RBI puts Dena Bank under prompt corrective action
Reserve Bank of India (RBI) has put state-run lender Dena Bank under prompt corrective action (PCA) framework. It has barred Dena Bank from extending fresh credit in view of deteriorating financial health due to mounting non-performing assets (NPAs) and mounting losses. It makes Dena Bank first lender to face curbs on lending under PCA framework.
This means Dena bank can disburse loans for credit facilities already sanctioned, but cannot sanction fresh loans. In addition, RBI also has barred from recruiting more staff. RBI may lift these restrictions in case the bank improves profitability and reduces the ratio of bad loans.
In May 2017, RBI had placed Dena Bank under PCA framework, which had imposed restrictions including ban on dividend payments. Despite earlier restrictions, the financial health of Dena bank had not shown any signs of improvement, prompting the banking regulator to freeze fresh lending.

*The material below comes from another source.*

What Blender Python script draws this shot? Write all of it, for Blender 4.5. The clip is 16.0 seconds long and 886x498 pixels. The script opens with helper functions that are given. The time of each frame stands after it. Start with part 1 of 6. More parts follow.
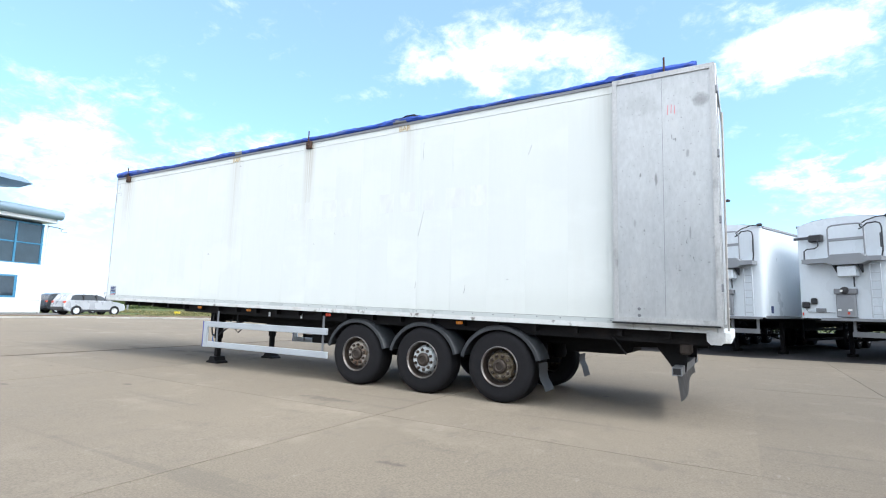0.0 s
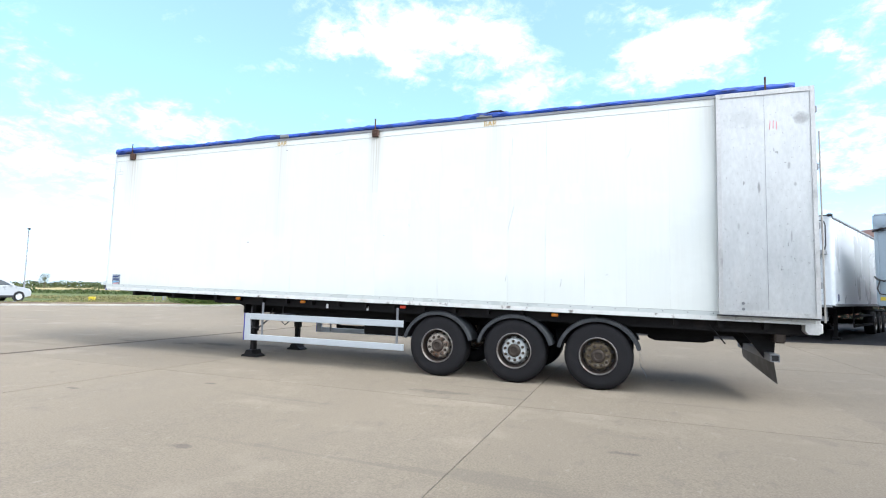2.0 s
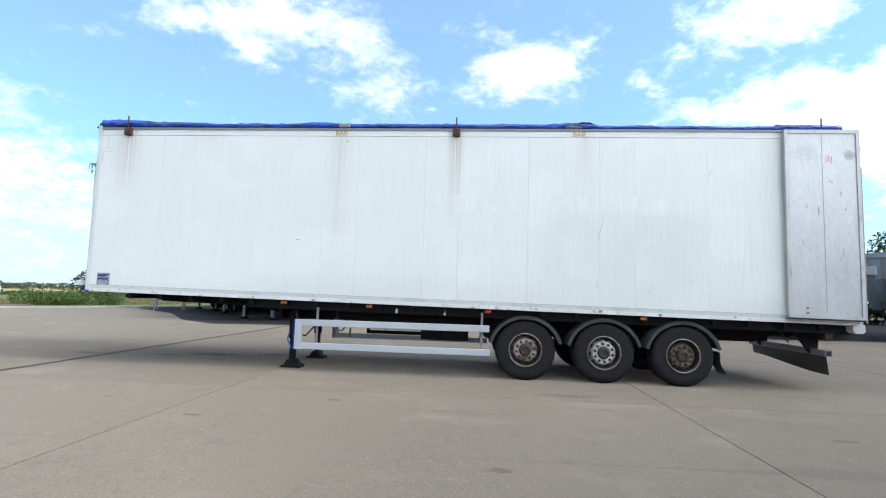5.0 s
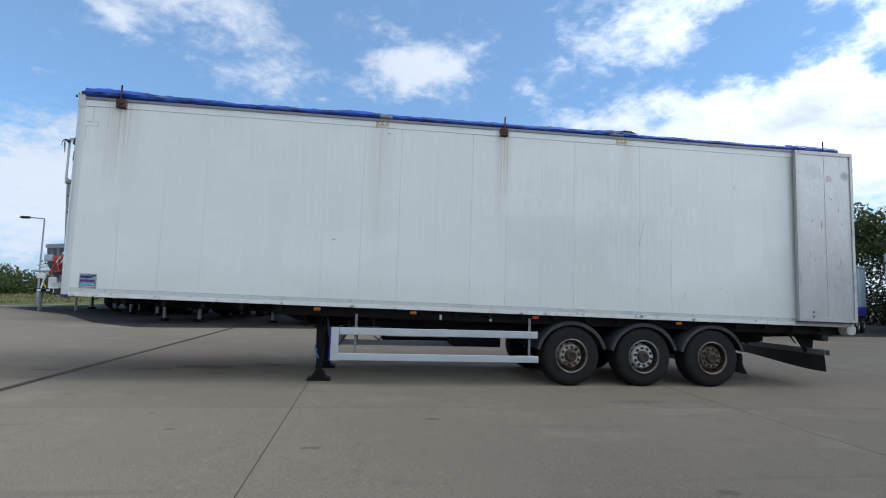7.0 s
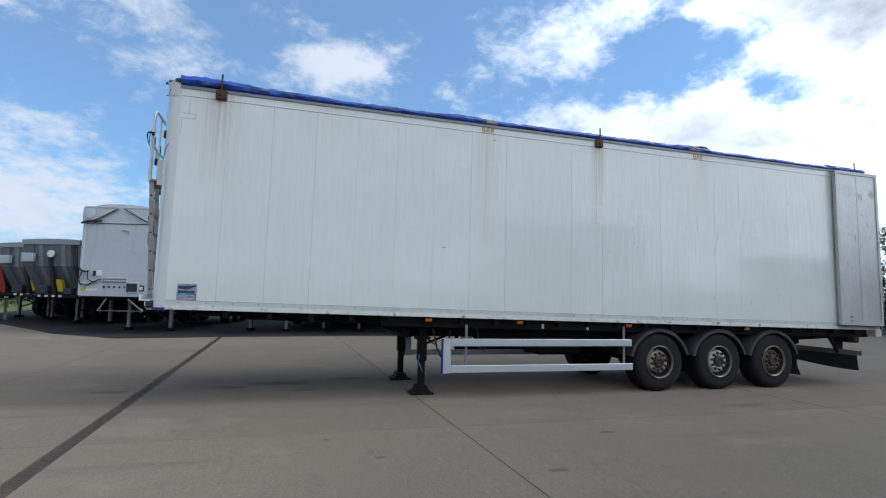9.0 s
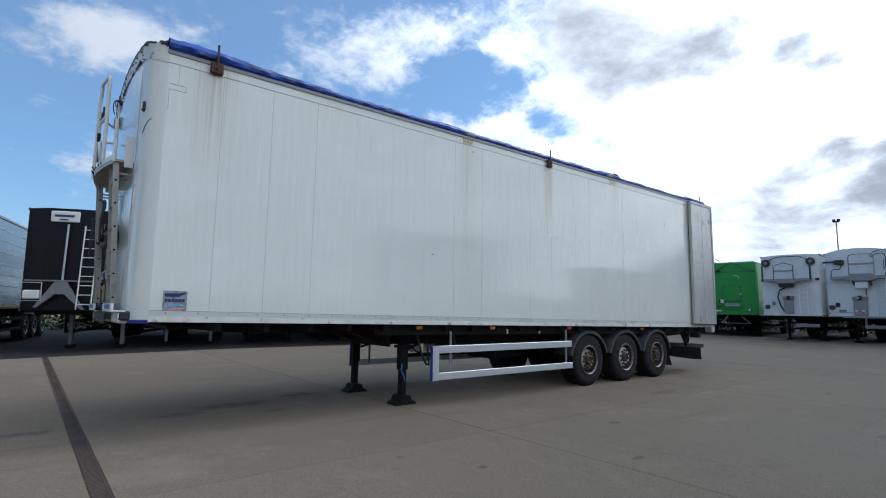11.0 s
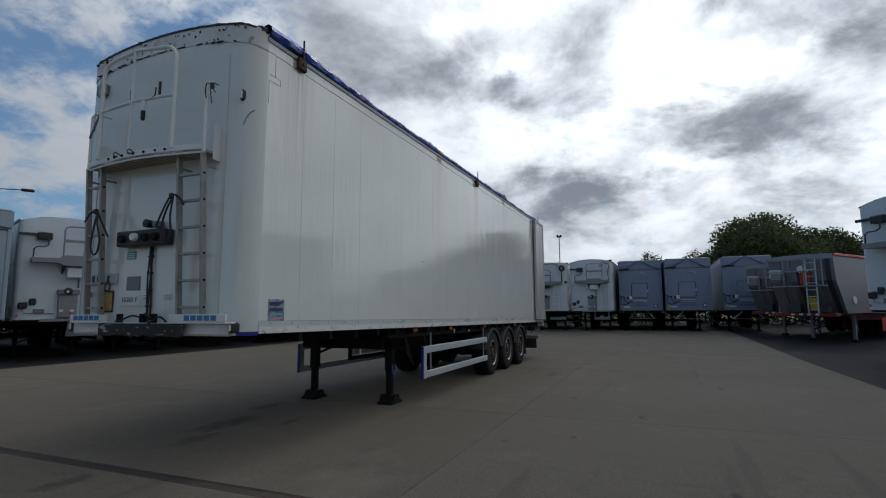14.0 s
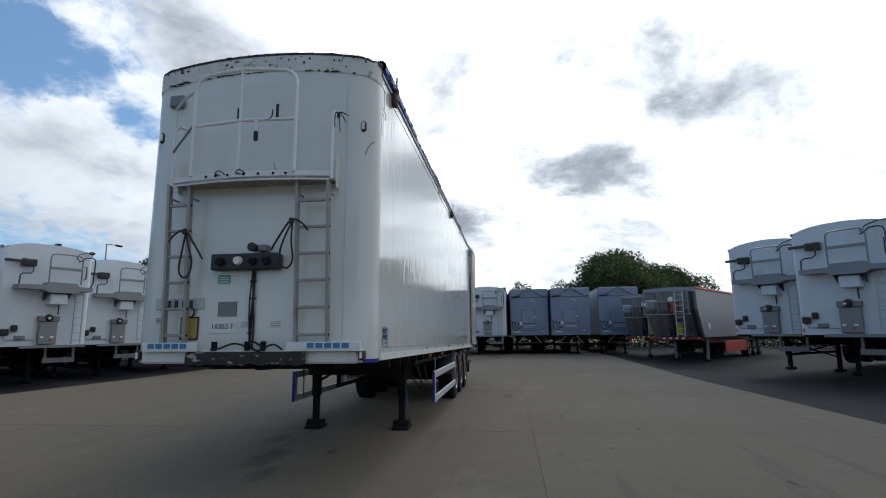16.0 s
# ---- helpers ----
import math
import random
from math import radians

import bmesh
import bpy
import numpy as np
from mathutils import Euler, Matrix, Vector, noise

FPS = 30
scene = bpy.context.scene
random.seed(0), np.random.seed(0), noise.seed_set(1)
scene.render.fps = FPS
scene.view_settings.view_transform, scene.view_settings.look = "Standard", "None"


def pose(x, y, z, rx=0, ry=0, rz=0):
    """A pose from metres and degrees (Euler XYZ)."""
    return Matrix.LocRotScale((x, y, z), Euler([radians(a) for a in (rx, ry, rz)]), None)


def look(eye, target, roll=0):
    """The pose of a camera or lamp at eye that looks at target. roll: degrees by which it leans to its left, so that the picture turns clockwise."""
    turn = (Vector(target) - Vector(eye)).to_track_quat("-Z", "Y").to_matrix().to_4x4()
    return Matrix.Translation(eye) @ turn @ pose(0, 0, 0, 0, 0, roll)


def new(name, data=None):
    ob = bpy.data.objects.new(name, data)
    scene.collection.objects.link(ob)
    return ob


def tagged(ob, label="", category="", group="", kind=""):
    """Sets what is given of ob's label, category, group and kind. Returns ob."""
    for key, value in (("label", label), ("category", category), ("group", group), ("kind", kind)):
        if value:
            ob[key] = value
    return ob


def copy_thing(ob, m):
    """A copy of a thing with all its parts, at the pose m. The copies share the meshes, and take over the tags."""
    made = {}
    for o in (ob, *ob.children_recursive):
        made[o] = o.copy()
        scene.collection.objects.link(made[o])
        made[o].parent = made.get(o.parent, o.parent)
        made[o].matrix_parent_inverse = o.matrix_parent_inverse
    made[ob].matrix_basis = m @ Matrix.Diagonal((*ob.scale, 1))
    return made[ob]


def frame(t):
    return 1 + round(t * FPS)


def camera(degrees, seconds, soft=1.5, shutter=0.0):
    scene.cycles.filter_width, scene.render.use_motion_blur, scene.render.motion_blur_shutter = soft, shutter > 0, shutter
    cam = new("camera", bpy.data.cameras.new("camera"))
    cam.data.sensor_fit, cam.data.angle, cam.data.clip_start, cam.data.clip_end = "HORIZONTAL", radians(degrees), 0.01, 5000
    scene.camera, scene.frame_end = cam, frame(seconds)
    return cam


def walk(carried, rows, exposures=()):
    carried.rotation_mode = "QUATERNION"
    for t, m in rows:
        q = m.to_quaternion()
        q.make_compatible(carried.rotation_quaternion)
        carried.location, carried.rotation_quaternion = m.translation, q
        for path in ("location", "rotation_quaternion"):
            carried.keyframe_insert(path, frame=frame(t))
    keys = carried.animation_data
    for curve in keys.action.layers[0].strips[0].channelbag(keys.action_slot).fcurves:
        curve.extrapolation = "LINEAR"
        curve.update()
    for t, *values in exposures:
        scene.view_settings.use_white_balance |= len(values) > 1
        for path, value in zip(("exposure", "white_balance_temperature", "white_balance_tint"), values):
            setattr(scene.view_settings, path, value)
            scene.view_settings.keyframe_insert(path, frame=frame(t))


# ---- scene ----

Dena bank’s loss had widened to Rs. 1,225.42 crore compared with previous year, when the loss was Rs. 575.26 crore. For financial year 2017-18, it had posted a net loss of ₹1,923.15 crore. This was third consecutive year bank has posted a net loss. Moreover, its gross NPAs as percentage of gross advances, was 22.4% as on end March 2018 as compared with 16.17% year earlier. In absolute terms, bad loans rose to Rs. 16,361.44 crore from Rs. 12,618.73 crore. The bank’s net NPAs were up to 11.95% or Rs. 7,838.78 crore from 10.66% or Rs. 7,735.12 crore.
Prompt Corrective Action (PCA) framework
PCA is process or mechanism to ensure that banks don’t go bust. Under it, RBI has put in place some trigger points to assess, monitor, control and take corrective actions on banks which are weak and troubled. It was first introduced after global economy incurred huge losses due to failure of financial institutions during 1980s-90s.
Parameters for placing under PCA framework are Capital ratios, Asset Quality and Profitability. Indicators to be tracked for these three parameters are CRAR (Capital to Risk weighted Assets Ratio)/Common Equity Tier I ratio, Net NPA (non-performing assets) ratio and Return on Assets (RoA) respectively. If banks breach of any risk threshold mentioned above, it results in invocation of PCA against them.
RBI enforces these guidelines to ensure banks do not go bust and follow prompt measures to put their house in order. It has tightened its PCA framework in April 2017 to turn around lenders with weak operational and financial metrics, Depending on the risk thresholds set in PCA rules, banks placed under it are restricted from expanding number of branches, staff recruitment and increasing size of their loan book. Other restrictions include higher provisions for bad loans and disbursal only to those companies whose borrowing is above investment grades.